FOR_EACH_VEC_ELT (DDR_DIST_VECTS (ddr), i, dist_v)
{
int dist = dist_v[loop_depth];
...
if (dist > 0 && DDR_REVERSED_P (ddr))
{
/* If DDR_REVERSED_P the order of the data-refs in DDR was
reversed (to make distance vector positive), and the actual
distance is negative. */
if (dump_enabled_p ())
dump_printf_loc (MSG_MISSED_OPTIMIZATION, vect_location,
"dependence distance negative.\n");
where you add
+ /* When doing outer loop vectorization, we need to check if there is
+ backward dependence at inner loop level if dependence at the outer
+ loop is reversed. See PR81740 for more information. */
+ if (nested_in_vect_loop_p (loop, DR_STMT (dra))
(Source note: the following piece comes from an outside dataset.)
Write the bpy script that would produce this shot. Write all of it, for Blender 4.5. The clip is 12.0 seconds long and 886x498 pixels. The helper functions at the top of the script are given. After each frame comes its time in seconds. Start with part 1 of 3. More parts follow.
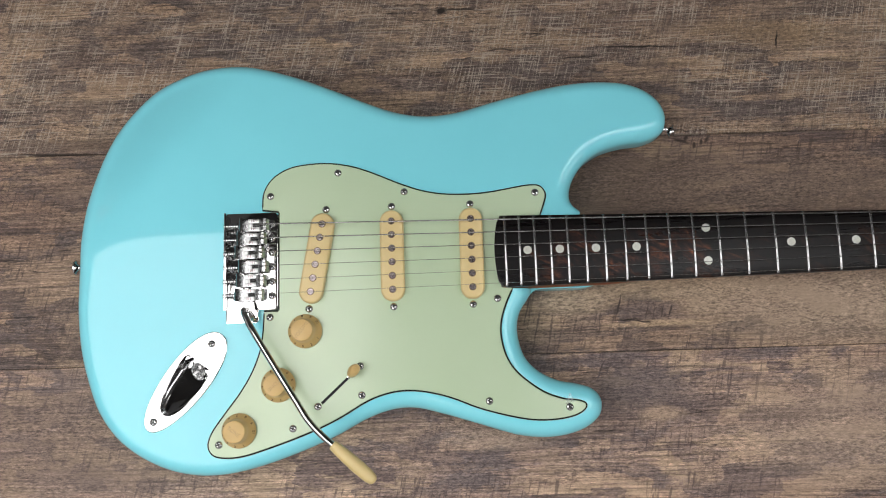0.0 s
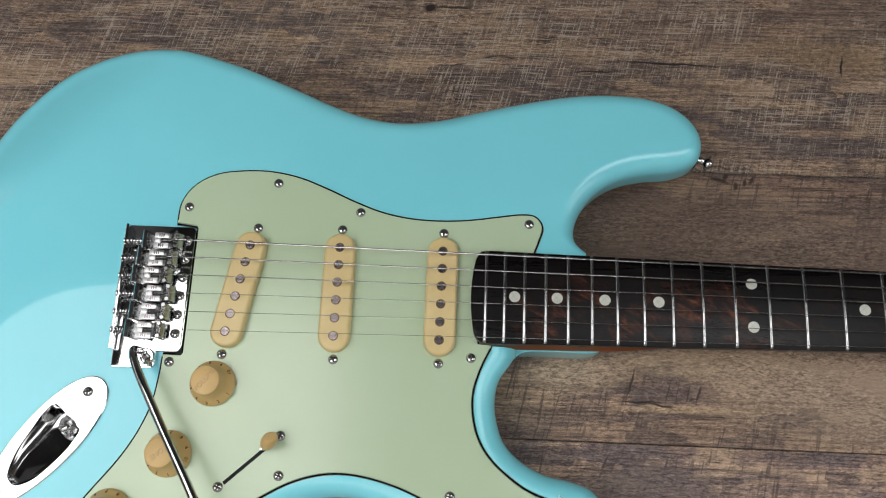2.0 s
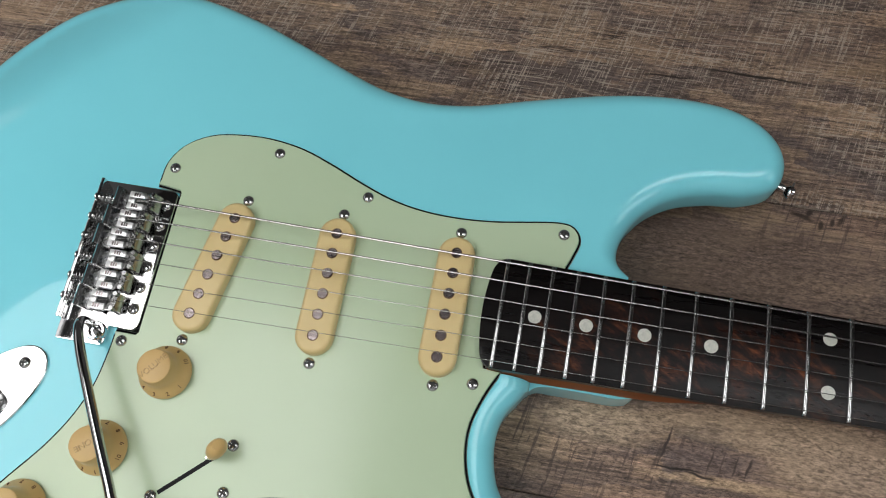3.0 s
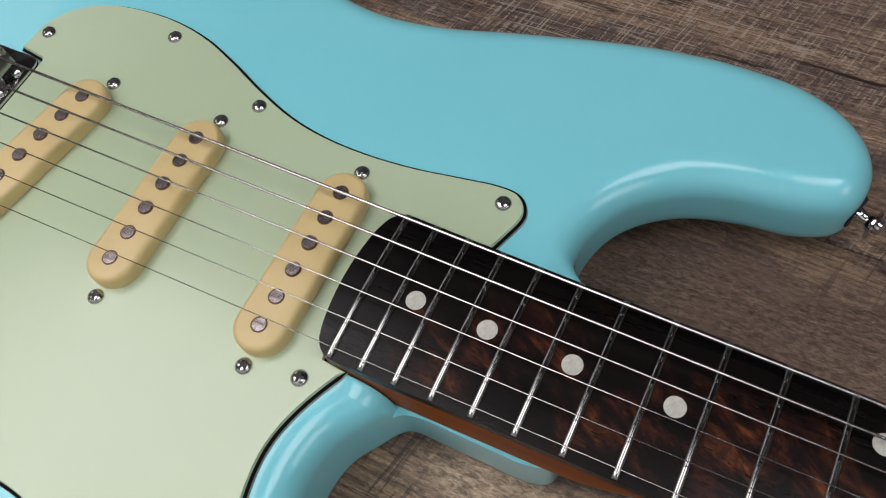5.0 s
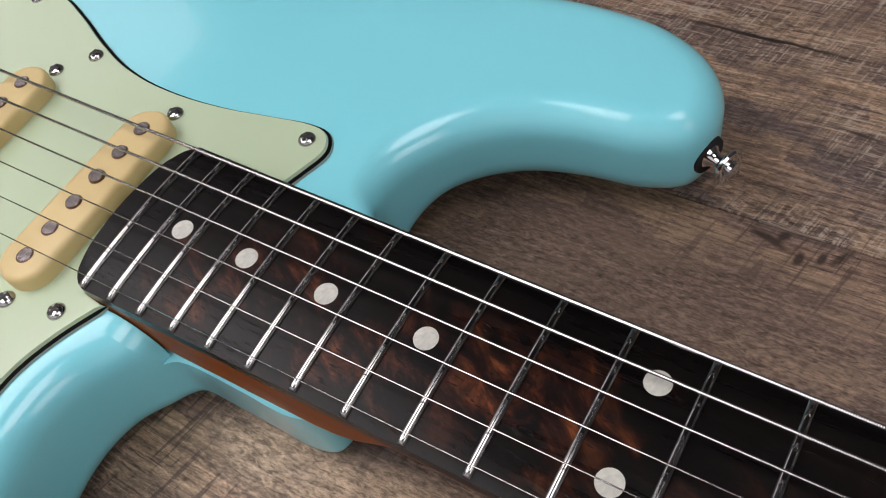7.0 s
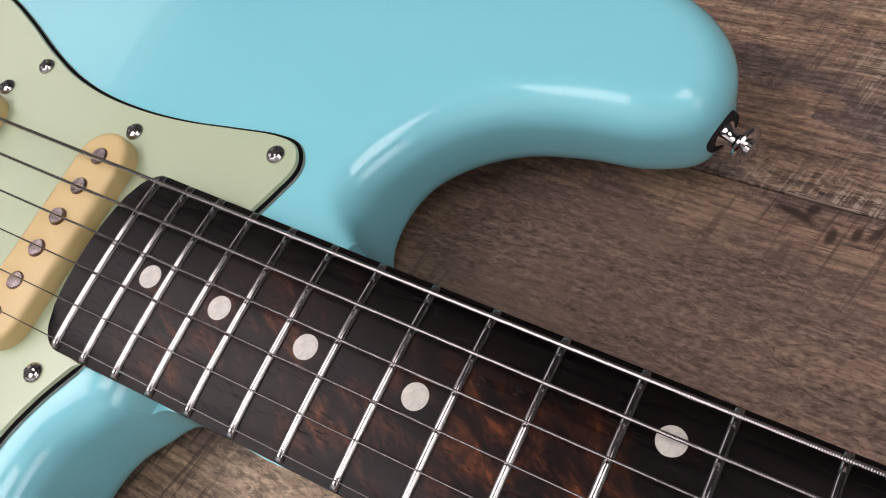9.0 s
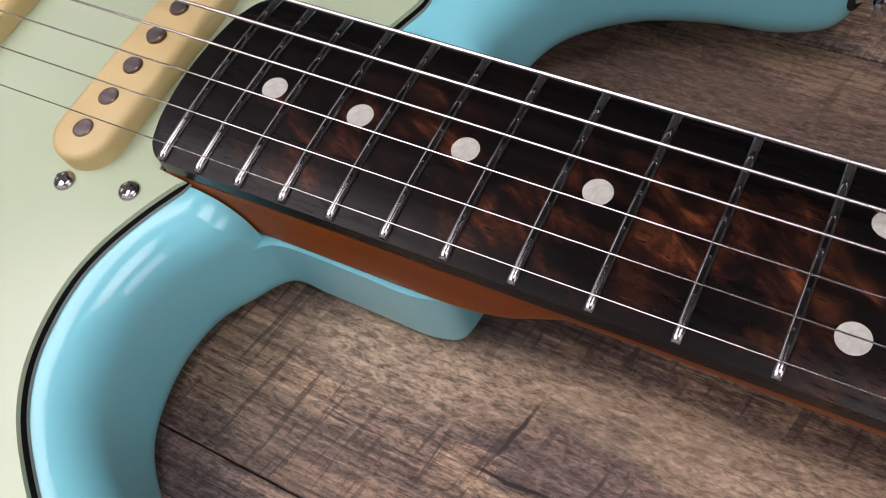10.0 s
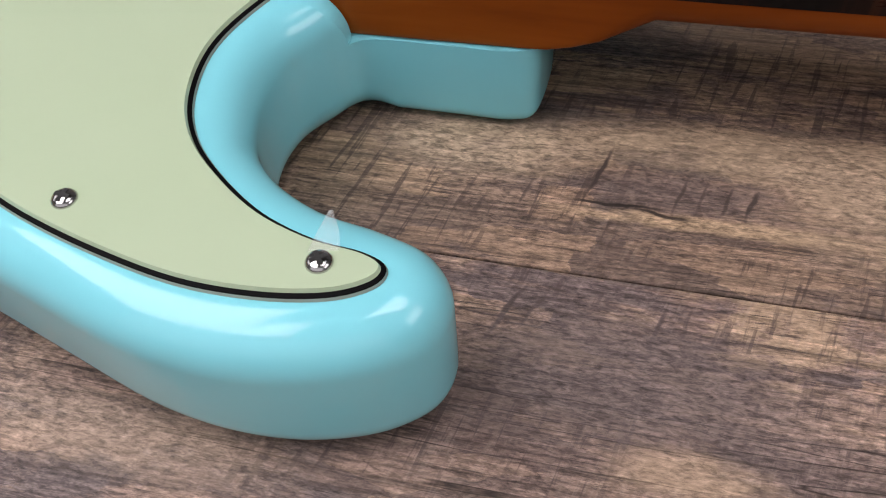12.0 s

+ || nested_in_vect_loop_p (loop, DR_STMT (drb)))
+ {
+ unsigned inner_depth = index_in_loop_nest (loop->inner->num,
+ DDR_LOOP_NEST (ddr));
+ if (dist_v[inner_depth] < 0)
+ return true;
+ }
but I don't understand how the dependence direction with respect to the
outer loop matters here.
Given there's DDR_REVERSED on the outer loop distance what does that
mean for the inner loop distance given the quite non-obvious code handling
this case in tree-data-ref.c:
/* Verify a basic constraint: classic distance vectors should
always be lexicographically positive.
Data references are collected in the order of execution of
the program, thus for the following loop
| for (i = 1; i < 100; i++)
| for (j = 1; j < 100; j++)
| {
| t = T[j+1][i-1]; // A
| T[j][i] = t + 2; // B
| }
references are collected following the direction of the wind:
A then B. The data dependence tests are performed also
following this order, such that we're looking at the distance
separating the elements accessed by A from the elements later
accessed by B. But in this example, the distance returned by
test_dep (A, B) is lexicographically negative (-1, 1), that
means that the access A occurs later than B with respect to
the outer loop, ie. we're actually looking upwind. In this
case we solve test_dep (B, A) looking downwind to the
lexicographically positive solution, that returns the
distance vector (1, -1). */
if (!lambda_vector_lexico_pos (dist_v, DDR_NB_LOOPS (ddr)))
{
lambda_vector save_v = lambda_vector_new (DDR_NB_LOOPS (ddr));
if (!subscript_dependence_tester_1 (ddr, 1, 0, loop_nest))
return false;
compute_subscript_distance (ddr);
if (!build_classic_dist_vector_1 (ddr, 1, 0, save_v, &init_b,
&index_carry))
return false;
save_dist_v (ddr, save_v);
DDR_REVERSED_P (ddr) = true;
that is, what does dist_v[inner_depth] < 0 tell us here? Does it tell us
that the dependence direction is reverse of the outer loop?
CCing Micha who might remember some more details from unroll-and-jam.
Thanks,
Richard.
> Thanks,
> bin
> 2017-12-15 Bin Cheng <bin.cheng@arm.com>
>
> PR tree-optimization/81740
> * tree-vect-data-refs.c (vect_analyze_data_ref_dependence): In case
> of outer loop vectorization, check backward dependence at inner loop
> if dependence at outer loop is reversed.
>
> gcc/testsuite
> 2017-12-15 Bin Cheng <bin.cheng@arm.com>
>
> PR tree-optimization/81740
> * gcc.dg/vect/pr81740-1.c: New test.
> * gcc.dg/vect/pr81740-2.c: Refine test.